### What to work on
All of the listing below must be repeated word for word. Pictures are the only thing to omit.
** Start of Dataset excerpt **
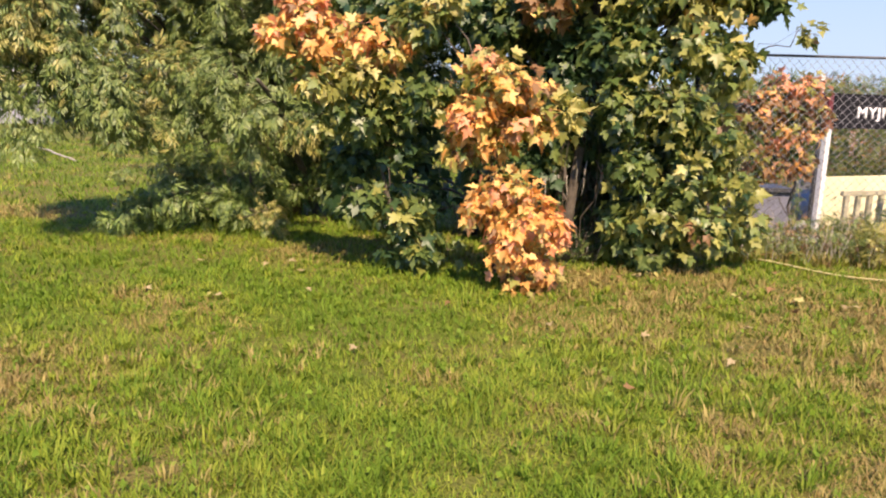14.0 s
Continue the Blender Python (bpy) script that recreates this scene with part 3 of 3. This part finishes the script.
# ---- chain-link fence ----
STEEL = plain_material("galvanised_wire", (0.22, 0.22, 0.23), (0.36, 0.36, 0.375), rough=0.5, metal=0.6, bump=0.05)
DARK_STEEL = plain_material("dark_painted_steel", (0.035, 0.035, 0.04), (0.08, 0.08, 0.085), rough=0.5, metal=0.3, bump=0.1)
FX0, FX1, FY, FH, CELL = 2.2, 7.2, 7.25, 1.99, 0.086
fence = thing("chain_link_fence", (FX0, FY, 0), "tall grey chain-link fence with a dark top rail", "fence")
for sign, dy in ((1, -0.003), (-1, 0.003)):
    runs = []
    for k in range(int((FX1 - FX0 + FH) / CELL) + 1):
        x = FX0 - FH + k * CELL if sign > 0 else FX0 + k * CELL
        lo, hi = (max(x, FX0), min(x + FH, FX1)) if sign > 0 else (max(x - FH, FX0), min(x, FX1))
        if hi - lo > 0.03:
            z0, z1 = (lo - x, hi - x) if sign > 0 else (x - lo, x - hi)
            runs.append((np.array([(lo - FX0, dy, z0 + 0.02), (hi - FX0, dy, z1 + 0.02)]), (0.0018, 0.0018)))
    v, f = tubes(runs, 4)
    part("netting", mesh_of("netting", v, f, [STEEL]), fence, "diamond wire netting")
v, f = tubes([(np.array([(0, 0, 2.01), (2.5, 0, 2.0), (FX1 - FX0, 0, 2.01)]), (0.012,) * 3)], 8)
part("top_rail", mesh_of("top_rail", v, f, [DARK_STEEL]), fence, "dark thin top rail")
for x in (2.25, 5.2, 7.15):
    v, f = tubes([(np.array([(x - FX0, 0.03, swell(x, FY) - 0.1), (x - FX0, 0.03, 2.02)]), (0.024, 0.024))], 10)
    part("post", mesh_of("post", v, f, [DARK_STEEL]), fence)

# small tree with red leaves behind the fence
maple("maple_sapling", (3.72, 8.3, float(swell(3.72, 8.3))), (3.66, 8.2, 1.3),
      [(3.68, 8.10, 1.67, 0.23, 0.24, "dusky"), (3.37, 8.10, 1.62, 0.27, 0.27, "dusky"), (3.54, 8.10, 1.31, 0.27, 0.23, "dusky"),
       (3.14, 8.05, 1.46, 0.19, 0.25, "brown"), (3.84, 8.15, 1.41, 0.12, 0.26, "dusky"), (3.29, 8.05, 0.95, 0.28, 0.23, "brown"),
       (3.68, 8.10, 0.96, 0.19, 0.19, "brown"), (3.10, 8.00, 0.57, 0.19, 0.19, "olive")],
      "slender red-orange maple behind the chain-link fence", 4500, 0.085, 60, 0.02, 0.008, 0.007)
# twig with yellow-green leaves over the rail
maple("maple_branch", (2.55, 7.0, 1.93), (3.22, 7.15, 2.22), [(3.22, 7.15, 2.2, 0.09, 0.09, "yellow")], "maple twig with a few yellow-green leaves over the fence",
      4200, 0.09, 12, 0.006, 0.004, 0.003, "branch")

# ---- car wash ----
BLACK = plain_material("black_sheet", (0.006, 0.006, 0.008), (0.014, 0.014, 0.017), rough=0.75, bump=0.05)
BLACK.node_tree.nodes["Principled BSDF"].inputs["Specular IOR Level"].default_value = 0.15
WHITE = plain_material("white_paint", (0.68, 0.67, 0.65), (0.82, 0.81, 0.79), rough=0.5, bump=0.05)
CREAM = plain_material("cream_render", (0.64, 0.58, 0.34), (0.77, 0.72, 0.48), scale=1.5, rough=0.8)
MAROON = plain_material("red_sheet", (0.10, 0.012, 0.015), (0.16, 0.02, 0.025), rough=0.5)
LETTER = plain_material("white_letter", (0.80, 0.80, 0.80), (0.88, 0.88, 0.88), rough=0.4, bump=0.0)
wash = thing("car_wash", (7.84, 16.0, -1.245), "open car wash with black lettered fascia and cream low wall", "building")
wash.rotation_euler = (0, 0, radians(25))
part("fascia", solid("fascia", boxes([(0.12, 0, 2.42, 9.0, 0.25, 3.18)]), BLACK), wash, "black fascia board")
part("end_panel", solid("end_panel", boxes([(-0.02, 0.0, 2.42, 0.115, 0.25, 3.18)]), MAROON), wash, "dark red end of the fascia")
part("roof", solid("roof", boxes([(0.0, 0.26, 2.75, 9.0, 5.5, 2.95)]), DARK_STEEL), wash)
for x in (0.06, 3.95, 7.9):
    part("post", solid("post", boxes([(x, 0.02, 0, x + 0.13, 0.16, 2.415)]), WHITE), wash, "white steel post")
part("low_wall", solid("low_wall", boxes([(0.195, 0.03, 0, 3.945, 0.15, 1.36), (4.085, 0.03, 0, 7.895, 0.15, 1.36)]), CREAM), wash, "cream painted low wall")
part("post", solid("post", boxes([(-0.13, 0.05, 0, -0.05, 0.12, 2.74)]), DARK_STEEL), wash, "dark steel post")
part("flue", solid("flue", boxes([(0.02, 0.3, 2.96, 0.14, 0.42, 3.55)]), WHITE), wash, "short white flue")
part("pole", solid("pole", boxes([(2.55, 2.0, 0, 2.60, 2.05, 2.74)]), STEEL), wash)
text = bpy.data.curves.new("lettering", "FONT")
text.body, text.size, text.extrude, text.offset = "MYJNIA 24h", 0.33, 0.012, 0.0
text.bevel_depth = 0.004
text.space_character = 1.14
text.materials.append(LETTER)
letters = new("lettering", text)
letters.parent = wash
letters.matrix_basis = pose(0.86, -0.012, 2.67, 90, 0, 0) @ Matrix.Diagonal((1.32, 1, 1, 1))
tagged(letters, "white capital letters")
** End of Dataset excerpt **
### Worked answer
14.0 s
Continue the Blender Python (bpy) script that recreates this scene with part 3 of 3. This part finishes the script.
# ---- chain-link fence ----
STEEL = plain_material("galvanised_wire", (0.22, 0.22, 0.23), (0.36, 0.36, 0.375), rough=0.5, metal=0.6, bump=0.05)
DARK_STEEL = plain_material("dark_painted_steel", (0.035, 0.035, 0.04), (0.08, 0.08, 0.085), rough=0.5, metal=0.3, bump=0.1)
FX0, FX1, FY, FH, CELL = 2.2, 7.2, 7.25, 1.99, 0.086
fence = thing("chain_link_fence", (FX0, FY, 0), "tall grey chain-link fence with a dark top rail", "fence")
for sign, dy in ((1, -0.003), (-1, 0.003)):
    runs = []
    for k in range(int((FX1 - FX0 + FH) / CELL) + 1):
        x = FX0 - FH + k * CELL if sign > 0 else FX0 + k * CELL
        lo, hi = (max(x, FX0), min(x + FH, FX1)) if sign > 0 else (max(x - FH, FX0), min(x, FX1))
        if hi - lo > 0.03:
            z0, z1 = (lo - x, hi - x) if sign > 0 else (x - lo, x - hi)
            runs.append((np.array([(lo - FX0, dy, z0 + 0.02), (hi - FX0, dy, z1 + 0.02)]), (0.0018, 0.0018)))
    v, f = tubes(runs, 4)
    part("netting", mesh_of("netting", v, f, [STEEL]), fence, "diamond wire netting")
v, f = tubes([(np.array([(0, 0, 2.01), (2.5, 0, 2.0), (FX1 - FX0, 0, 2.01)]), (0.012,) * 3)], 8)
part("top_rail", mesh_of("top_rail", v, f, [DARK_STEEL]), fence, "dark thin top rail")
for x in (2.25, 5.2, 7.15):
    v, f = tubes([(np.array([(x - FX0, 0.03, swell(x, FY) - 0.1), (x - FX0, 0.03, 2.02)]), (0.024, 0.024))], 10)
    part("post", mesh_of("post", v, f, [DARK_STEEL]), fence)

# small tree with red leaves behind the fence
maple("maple_sapling", (3.72, 8.3, float(swell(3.72, 8.3))), (3.66, 8.2, 1.3),
      [(3.68, 8.10, 1.67, 0.23, 0.24, "dusky"), (3.37, 8.10, 1.62, 0.27, 0.27, "dusky"), (3.54, 8.10, 1.31, 0.27, 0.23, "dusky"),
       (3.14, 8.05, 1.46, 0.19, 0.25, "brown"), (3.84, 8.15, 1.41, 0.12, 0.26, "dusky"), (3.29, 8.05, 0.95, 0.28, 0.23, "brown"),
       (3.68, 8.10, 0.96, 0.19, 0.19, "brown"), (3.10, 8.00, 0.57, 0.19, 0.19, "olive")],
      "slender red-orange maple behind the chain-link fence", 4500, 0.085, 60, 0.02, 0.008, 0.007)
# twig with yellow-green leaves over the rail
maple("maple_branch", (2.55, 7.0, 1.93), (3.22, 7.15, 2.22), [(3.22, 7.15, 2.2, 0.09, 0.09, "yellow")], "maple twig with a few yellow-green leaves over the fence",
      4200, 0.09, 12, 0.006, 0.004, 0.003, "branch")

# ---- car wash ----
BLACK = plain_material("black_sheet", (0.006, 0.006, 0.008), (0.014, 0.014, 0.017), rough=0.75, bump=0.05)
BLACK.node_tree.nodes["Principled BSDF"].inputs["Specular IOR Level"].default_value = 0.15
WHITE = plain_material("white_paint", (0.68, 0.67, 0.65), (0.82, 0.81, 0.79), rough=0.5, bump=0.05)
CREAM = plain_material("cream_render", (0.64, 0.58, 0.34), (0.77, 0.72, 0.48), scale=1.5, rough=0.8)
MAROON = plain_material("red_sheet", (0.10, 0.012, 0.015), (0.16, 0.02, 0.025), rough=0.5)
LETTER = plain_material("white_letter", (0.80, 0.80, 0.80), (0.88, 0.88, 0.88), rough=0.4, bump=0.0)
wash = thing("car_wash", (7.84, 16.0, -1.245), "open car wash with black lettered fascia and cream low wall", "building")
wash.rotation_euler = (0, 0, radians(25))
part("fascia", solid("fascia", boxes([(0.12, 0, 2.42, 9.0, 0.25, 3.18)]), BLACK), wash, "black fascia board")
part("end_panel", solid("end_panel", boxes([(-0.02, 0.0, 2.42, 0.115, 0.25, 3.18)]), MAROON), wash, "dark red end of the fascia")
part("roof", solid("roof", boxes([(0.0, 0.26, 2.75, 9.0, 5.5, 2.95)]), DARK_STEEL), wash)
for x in (0.06, 3.95, 7.9):
    part("post", solid("post", boxes([(x, 0.02, 0, x + 0.13, 0.16, 2.415)]), WHITE), wash, "white steel post")
part("low_wall", solid("low_wall", boxes([(0.195, 0.03, 0, 3.945, 0.15, 1.36), (4.085, 0.03, 0, 7.895, 0.15, 1.36)]), CREAM), wash, "cream painted low wall")
part("post", solid("post", boxes([(-0.13, 0.05, 0, -0.05, 0.12, 2.74)]), DARK_STEEL), wash, "dark steel post")
part("flue", solid("flue", boxes([(0.02, 0.3, 2.96, 0.14, 0.42, 3.55)]), WHITE), wash, "short white flue")
part("pole", solid("pole", boxes([(2.55, 2.0, 0, 2.60, 2.05, 2.74)]), STEEL), wash)
text = bpy.data.curves.new("lettering", "FONT")
text.body, text.size, text.extrude, text.offset = "MYJNIA 24h", 0.33, 0.012, 0.0
text.bevel_depth = 0.004
text.space_character = 1.14
text.materials.append(LETTER)
letters = new("lettering", text)
letters.parent = wash
letters.matrix_basis = pose(0.86, -0.012, 2.67, 90, 0, 0) @ Matrix.Diagonal((1.32, 1, 1, 1))
tagged(letters, "white capital letters")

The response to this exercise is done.